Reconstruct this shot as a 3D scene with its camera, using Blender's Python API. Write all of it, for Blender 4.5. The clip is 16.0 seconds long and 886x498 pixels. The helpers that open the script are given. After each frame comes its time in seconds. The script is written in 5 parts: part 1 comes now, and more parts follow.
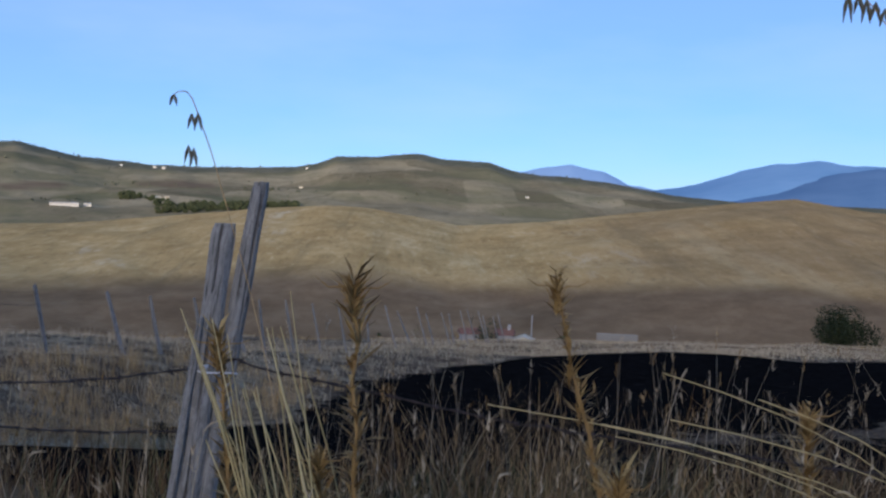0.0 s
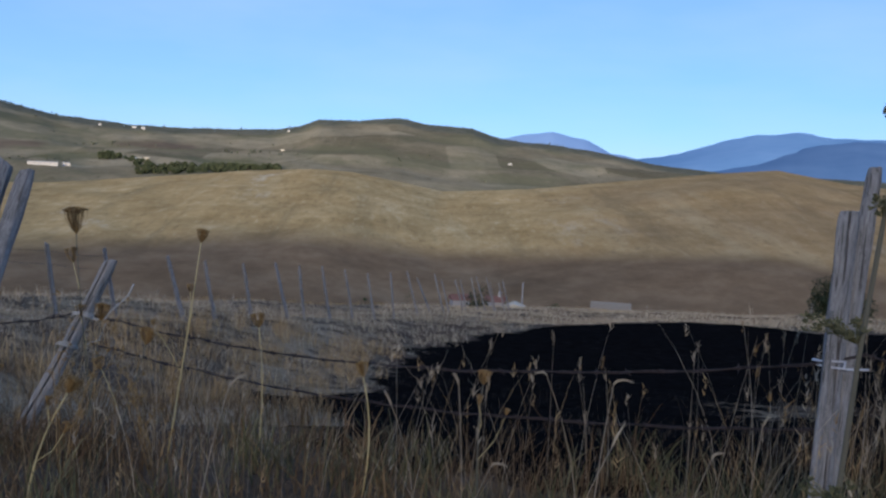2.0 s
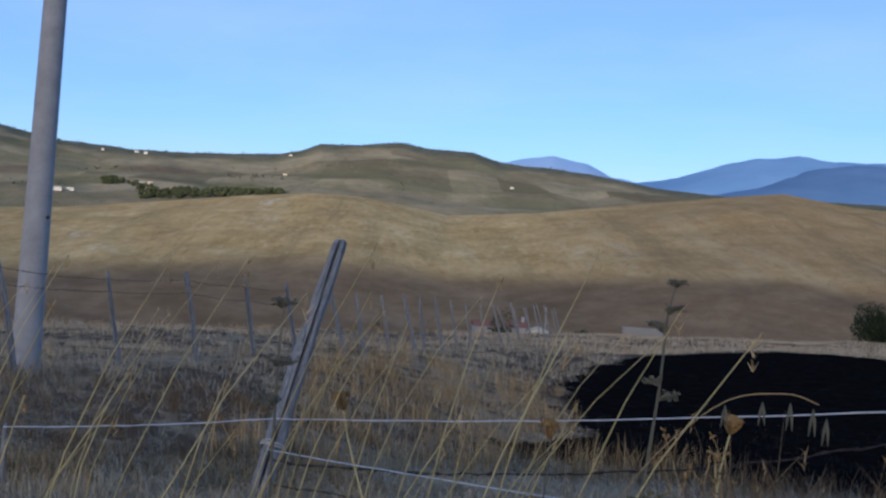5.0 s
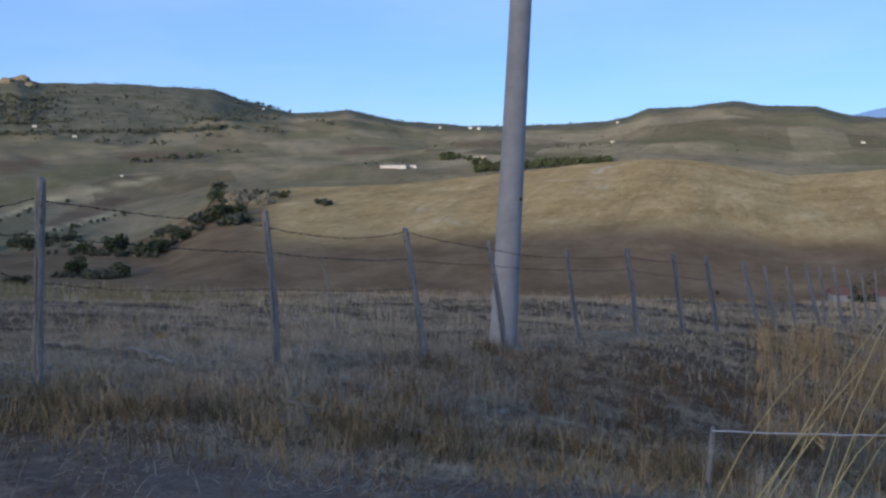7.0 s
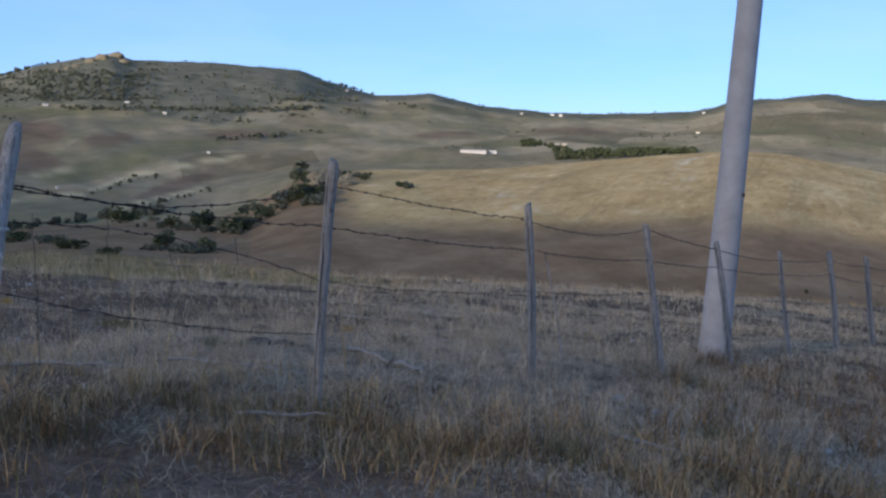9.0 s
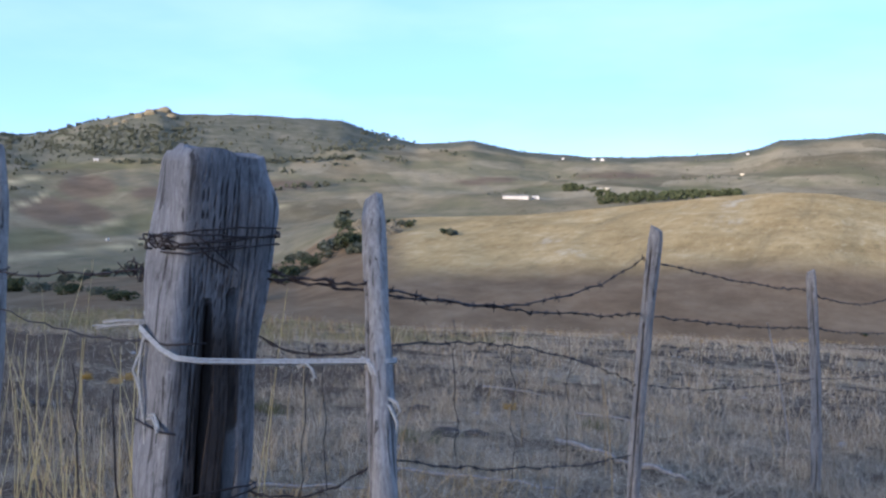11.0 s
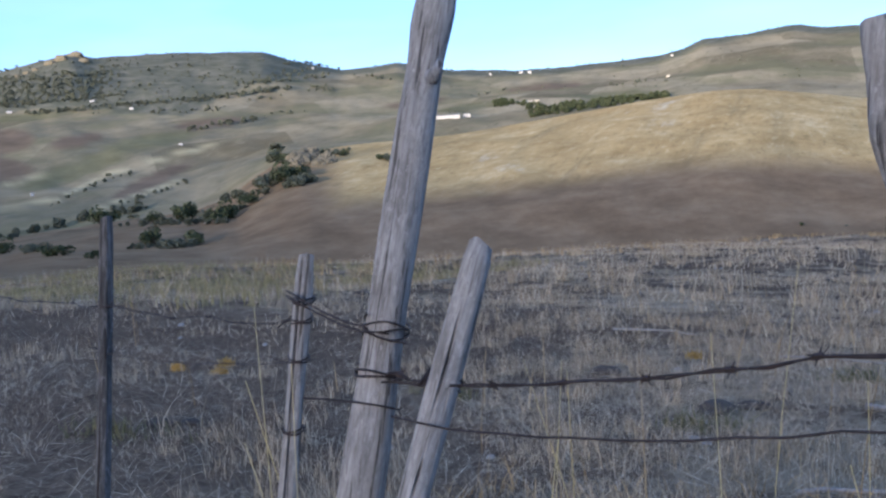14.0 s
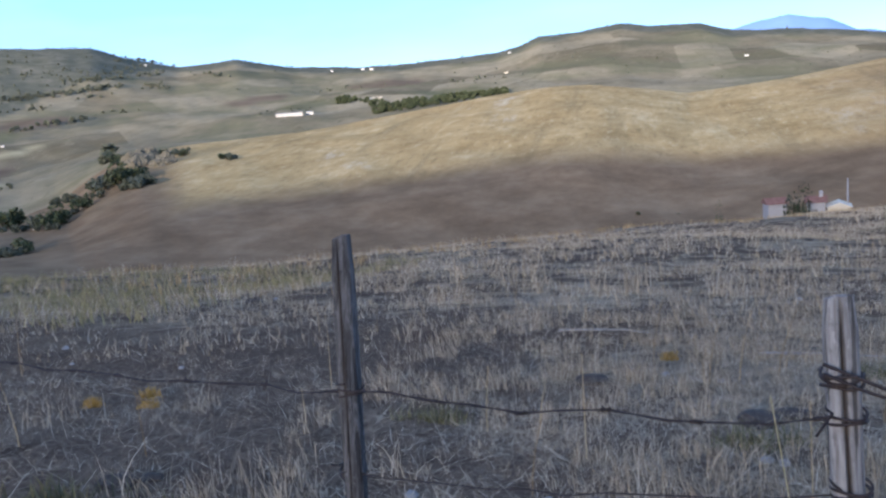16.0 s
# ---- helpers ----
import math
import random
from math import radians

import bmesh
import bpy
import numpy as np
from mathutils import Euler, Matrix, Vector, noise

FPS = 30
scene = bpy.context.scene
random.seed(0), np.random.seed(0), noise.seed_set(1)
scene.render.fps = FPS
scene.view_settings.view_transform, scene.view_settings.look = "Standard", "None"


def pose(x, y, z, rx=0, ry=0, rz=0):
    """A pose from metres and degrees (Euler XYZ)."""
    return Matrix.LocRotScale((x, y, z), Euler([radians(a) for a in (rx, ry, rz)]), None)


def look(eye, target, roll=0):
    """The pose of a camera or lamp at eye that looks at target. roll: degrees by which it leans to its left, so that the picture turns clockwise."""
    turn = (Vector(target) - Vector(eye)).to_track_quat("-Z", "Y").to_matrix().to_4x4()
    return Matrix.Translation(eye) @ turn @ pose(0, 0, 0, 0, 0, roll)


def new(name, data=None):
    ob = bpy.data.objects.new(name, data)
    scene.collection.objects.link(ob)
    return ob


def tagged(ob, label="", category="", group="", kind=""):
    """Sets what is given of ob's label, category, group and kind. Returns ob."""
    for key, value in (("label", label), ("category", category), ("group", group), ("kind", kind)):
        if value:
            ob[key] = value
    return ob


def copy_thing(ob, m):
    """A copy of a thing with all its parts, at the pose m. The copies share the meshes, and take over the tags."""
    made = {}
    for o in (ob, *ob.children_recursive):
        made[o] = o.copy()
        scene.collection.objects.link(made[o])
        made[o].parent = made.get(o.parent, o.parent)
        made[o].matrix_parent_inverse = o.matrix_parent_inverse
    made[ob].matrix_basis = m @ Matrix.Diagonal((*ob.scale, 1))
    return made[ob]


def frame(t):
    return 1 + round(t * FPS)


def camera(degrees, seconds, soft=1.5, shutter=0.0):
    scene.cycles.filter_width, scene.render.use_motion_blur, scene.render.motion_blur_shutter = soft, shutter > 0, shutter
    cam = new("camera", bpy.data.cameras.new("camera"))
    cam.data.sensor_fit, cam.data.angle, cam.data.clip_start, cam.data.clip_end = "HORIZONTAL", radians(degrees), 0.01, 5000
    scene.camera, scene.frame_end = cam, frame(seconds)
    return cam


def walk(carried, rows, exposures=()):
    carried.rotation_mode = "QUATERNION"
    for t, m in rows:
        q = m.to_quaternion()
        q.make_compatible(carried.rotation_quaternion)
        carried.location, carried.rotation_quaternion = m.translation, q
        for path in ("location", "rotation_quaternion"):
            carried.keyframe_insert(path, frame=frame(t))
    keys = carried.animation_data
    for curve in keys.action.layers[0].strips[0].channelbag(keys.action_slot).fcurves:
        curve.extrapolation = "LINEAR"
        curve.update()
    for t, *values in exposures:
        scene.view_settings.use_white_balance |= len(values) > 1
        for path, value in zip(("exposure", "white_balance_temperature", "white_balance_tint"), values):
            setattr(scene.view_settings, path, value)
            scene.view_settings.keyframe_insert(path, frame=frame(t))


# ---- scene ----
cam = camera(51.67, 16.0, soft=2.5)
PATH = [
    (0.0, (-0.000, 0.000, 1.500, 87.00, -1.91, 0.00)),
    (0.5, (-0.446, 0.006, 1.487, 86.30, -1.88, -2.63)),
    (1.0, (-0.905, 0.023, 1.467, 84.48, -3.05, -1.06)),
    (1.5, (-1.373, 0.079, 1.487, 86.37, -3.40, -0.06)),
    (2.0, (-1.824, 0.180, 1.477, 84.90, -2.86, -1.16)),
    (2.2, (-2.056, 0.231, 1.476, 86.17, -2.51, -0.83)),
    (2.5, (-2.403, 0.320, 1.475, 86.89, -2.51, -2.67)),
    (3.0, (-3.005, 0.501, 1.457, 87.42, -3.22, -2.71)),
    (3.5, (-3.542, 0.684, 1.436, 83.34, -1.87, -6.81)),
    (4.0, (-4.104, 0.908, 1.433, 84.76, -1.99, -6.79)),
    (4.5, (-4.748, 1.001, 1.422, 85.29, -1.48, -4.99)),
    (5.0, (-5.381, 1.090, 1.415, 86.39, -2.78, -1.16)),
    (7.5, (-7.323, 1.269, 1.454, 83.52, 1.41, 21.72)),
    (8.0, (-7.743, 1.356, 1.446, 83.07, 0.55, 23.74)),
    (8.2, (-7.896, 1.379, 1.436, 82.90, -0.71, 24.86)),
    (10.3, (-9.456, 1.841, 1.450, 83.41, -1.43, 23.12)),
    (10.5, (-9.606, 1.887, 1.461, 83.88, -0.81, 24.13)),
    (11.0, (-9.964, 1.965, 1.477, 85.84, -0.23, 26.55)),
    (11.5, (-10.325, 2.075, 1.479, 81.88, 0.81, 23.96)),
    (12.0, (-10.699, 2.199, 1.488, 82.89, 1.14, 26.25)),
    (12.5, (-11.094, 2.286, 1.490, 83.10, 3.08, 28.70)),
    (13.0, (-11.442, 2.372, 1.490, 81.82, 3.17, 27.15)),
    (13.5, (-11.793, 2.473, 1.515, 82.91, 2.37, 28.13)),
    (14.0, (-12.108, 2.534, 1.514, 80.89, 4.24, 22.10)),
    (14.5, (-12.426, 2.641, 1.505, 82.17, 5.01, 22.37)),
    (15.0, (-12.708, 2.735, 1.512, 81.08, 5.45, 20.81)),
    (15.5, (-12.940, 2.831, 1.519, 79.33, 4.49, 13.67)),
    (16.0, (-13.084, 2.967, 1.498, 79.96, 4.57, 12.35)),
]
walk(cam, [(t, pose(*p)) for t, p in PATH], exposures=[(0.0, 0.24, 5720, 15), (8.2, 0.24, 5720, 15), (10.3, 1.02, 5680, 18), (16.0, 1.10, 5600, 17)])

# ---------------------------------------------------------------- light
SUN_AZ, SUN_EL = -165.0, 11.0
world = bpy.data.worlds.new("world")
scene.world = world
world.use_nodes = True
wn = world.node_tree
sky = wn.nodes.new("ShaderNodeTexSky")
sky.sky_type, sky.sun_disc = "NISHITA", False
sky.sun_elevation, sky.sun_rotation = radians(SUN_EL), radians(SUN_AZ)
sky.air_density, sky.dust_density, sky.ozone_density, sky.altitude = 1.0, 0.0, 5.0, 2500
veil = wn.nodes.new("ShaderNodeMix")
veil.data_type = "RGBA"
veil.inputs[0].default_value = 0.55
wn.links.new(sky.outputs[0], veil.inputs[6])
veil.inputs[7].default_value = (2.25, 3.36, 5.15, 1)
wisp_place = wn.nodes.new("ShaderNodeMapping")
wisp_place.inputs["Scale"].default_value = (1.6, 1.6, 6.0)
wn.links.new(wn.nodes.new("ShaderNodeTexCoord").outputs["Generated"], wisp_place.inputs["Vector"])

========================

| OBJECTIVE |
From the data above, write out everything exactly except the pictures.

| EXPECTED ANSWER |
Reconstruct this shot as a 3D scene with its camera, using Blender's Python API. Write all of it, for Blender 4.5. The clip is 16.0 seconds long and 886x498 pixels. The helpers that open the script are given. After each frame comes its time in seconds. The script is written in 5 parts: part 1 comes now, and more parts follow.
0.0 s
2.0 s
5.0 s
7.0 s
9.0 s
11.0 s
14.0 s
16.0 s
# ---- helpers ----
import math
import random
from math import radians

import bmesh
import bpy
import numpy as np
from mathutils import Euler, Matrix, Vector, noise

FPS = 30
scene = bpy.context.scene
random.seed(0), np.random.seed(0), noise.seed_set(1)
scene.render.fps = FPS
scene.view_settings.view_transform, scene.view_settings.look = "Standard", "None"


def pose(x, y, z, rx=0, ry=0, rz=0):
    """A pose from metres and degrees (Euler XYZ)."""
    return Matrix.LocRotScale((x, y, z), Euler([radians(a) for a in (rx, ry, rz)]), None)


def look(eye, target, roll=0):
    """The pose of a camera or lamp at eye that looks at target. roll: degrees by which it leans to its left, so that the picture turns clockwise."""
    turn = (Vector(target) - Vector(eye)).to_track_quat("-Z", "Y").to_matrix().to_4x4()
    return Matrix.Translation(eye) @ turn @ pose(0, 0, 0, 0, 0, roll)


def new(name, data=None):
    ob = bpy.data.objects.new(name, data)
    scene.collection.objects.link(ob)
    return ob


def tagged(ob, label="", category="", group="", kind=""):
    """Sets what is given of ob's label, category, group and kind. Returns ob."""
    for key, value in (("label", label), ("category", category), ("group", group), ("kind", kind)):
        if value:
            ob[key] = value
    return ob


def copy_thing(ob, m):
    """A copy of a thing with all its parts, at the pose m. The copies share the meshes, and take over the tags."""
    made = {}
    for o in (ob, *ob.children_recursive):
        made[o] = o.copy()
        scene.collection.objects.link(made[o])
        made[o].parent = made.get(o.parent, o.parent)
        made[o].matrix_parent_inverse = o.matrix_parent_inverse
    made[ob].matrix_basis = m @ Matrix.Diagonal((*ob.scale, 1))
    return made[ob]


def frame(t):
    return 1 + round(t * FPS)


def camera(degrees, seconds, soft=1.5, shutter=0.0):
    scene.cycles.filter_width, scene.render.use_motion_blur, scene.render.motion_blur_shutter = soft, shutter > 0, shutter
    cam = new("camera", bpy.data.cameras.new("camera"))
    cam.data.sensor_fit, cam.data.angle, cam.data.clip_start, cam.data.clip_end = "HORIZONTAL", radians(degrees), 0.01, 5000
    scene.camera, scene.frame_end = cam, frame(seconds)
    return cam


def walk(carried, rows, exposures=()):
    carried.rotation_mode = "QUATERNION"
    for t, m in rows:
        q = m.to_quaternion()
        q.make_compatible(carried.rotation_quaternion)
        carried.location, carried.rotation_quaternion = m.translation, q
        for path in ("location", "rotation_quaternion"):
            carried.keyframe_insert(path, frame=frame(t))
    keys = carried.animation_data
    for curve in keys.action.layers[0].strips[0].channelbag(keys.action_slot).fcurves:
        curve.extrapolation = "LINEAR"
        curve.update()
    for t, *values in exposures:
        scene.view_settings.use_white_balance |= len(values) > 1
        for path, value in zip(("exposure", "white_balance_temperature", "white_balance_tint"), values):
            setattr(scene.view_settings, path, value)
            scene.view_settings.keyframe_insert(path, frame=frame(t))


# ---- scene ----
cam = camera(51.67, 16.0, soft=2.5)
PATH = [
    (0.0, (-0.000, 0.000, 1.500, 87.00, -1.91, 0.00)),
    (0.5, (-0.446, 0.006, 1.487, 86.30, -1.88, -2.63)),
    (1.0, (-0.905, 0.023, 1.467, 84.48, -3.05, -1.06)),
    (1.5, (-1.373, 0.079, 1.487, 86.37, -3.40, -0.06)),
    (2.0, (-1.824, 0.180, 1.477, 84.90, -2.86, -1.16)),
    (2.2, (-2.056, 0.231, 1.476, 86.17, -2.51, -0.83)),
    (2.5, (-2.403, 0.320, 1.475, 86.89, -2.51, -2.67)),
    (3.0, (-3.005, 0.501, 1.457, 87.42, -3.22, -2.71)),
    (3.5, (-3.542, 0.684, 1.436, 83.34, -1.87, -6.81)),
    (4.0, (-4.104, 0.908, 1.433, 84.76, -1.99, -6.79)),
    (4.5, (-4.748, 1.001, 1.422, 85.29, -1.48, -4.99)),
    (5.0, (-5.381, 1.090, 1.415, 86.39, -2.78, -1.16)),
    (7.5, (-7.323, 1.269, 1.454, 83.52, 1.41, 21.72)),
    (8.0, (-7.743, 1.356, 1.446, 83.07, 0.55, 23.74)),
    (8.2, (-7.896, 1.379, 1.436, 82.90, -0.71, 24.86)),
    (10.3, (-9.456, 1.841, 1.450, 83.41, -1.43, 23.12)),
    (10.5, (-9.606, 1.887, 1.461, 83.88, -0.81, 24.13)),
    (11.0, (-9.964, 1.965, 1.477, 85.84, -0.23, 26.55)),
    (11.5, (-10.325, 2.075, 1.479, 81.88, 0.81, 23.96)),
    (12.0, (-10.699, 2.199, 1.488, 82.89, 1.14, 26.25)),
    (12.5, (-11.094, 2.286, 1.490, 83.10, 3.08, 28.70)),
    (13.0, (-11.442, 2.372, 1.490, 81.82, 3.17, 27.15)),
    (13.5, (-11.793, 2.473, 1.515, 82.91, 2.37, 28.13)),
    (14.0, (-12.108, 2.534, 1.514, 80.89, 4.24, 22.10)),
    (14.5, (-12.426, 2.641, 1.505, 82.17, 5.01, 22.37)),
    (15.0, (-12.708, 2.735, 1.512, 81.08, 5.45, 20.81)),
    (15.5, (-12.940, 2.831, 1.519, 79.33, 4.49, 13.67)),
    (16.0, (-13.084, 2.967, 1.498, 79.96, 4.57, 12.35)),
]
walk(cam, [(t, pose(*p)) for t, p in PATH], exposures=[(0.0, 0.24, 5720, 15), (8.2, 0.24, 5720, 15), (10.3, 1.02, 5680, 18), (16.0, 1.10, 5600, 17)])

# ---------------------------------------------------------------- light
SUN_AZ, SUN_EL = -165.0, 11.0
world = bpy.data.worlds.new("world")
scene.world = world
world.use_nodes = True
wn = world.node_tree
sky = wn.nodes.new("ShaderNodeTexSky")
sky.sky_type, sky.sun_disc = "NISHITA", False
sky.sun_elevation, sky.sun_rotation = radians(SUN_EL), radians(SUN_AZ)
sky.air_density, sky.dust_density, sky.ozone_density, sky.altitude = 1.0, 0.0, 5.0, 2500
veil = wn.nodes.new("ShaderNodeMix")
veil.data_type = "RGBA"
veil.inputs[0].default_value = 0.55
wn.links.new(sky.outputs[0], veil.inputs[6])
veil.inputs[7].default_value = (2.25, 3.36, 5.15, 1)
wisp_place = wn.nodes.new("ShaderNodeMapping")
wisp_place.inputs["Scale"].default_value = (1.6, 1.6, 6.0)
wn.links.new(wn.nodes.new("ShaderNodeTexCoord").outputs["Generated"], wisp_place.inputs["Vector"])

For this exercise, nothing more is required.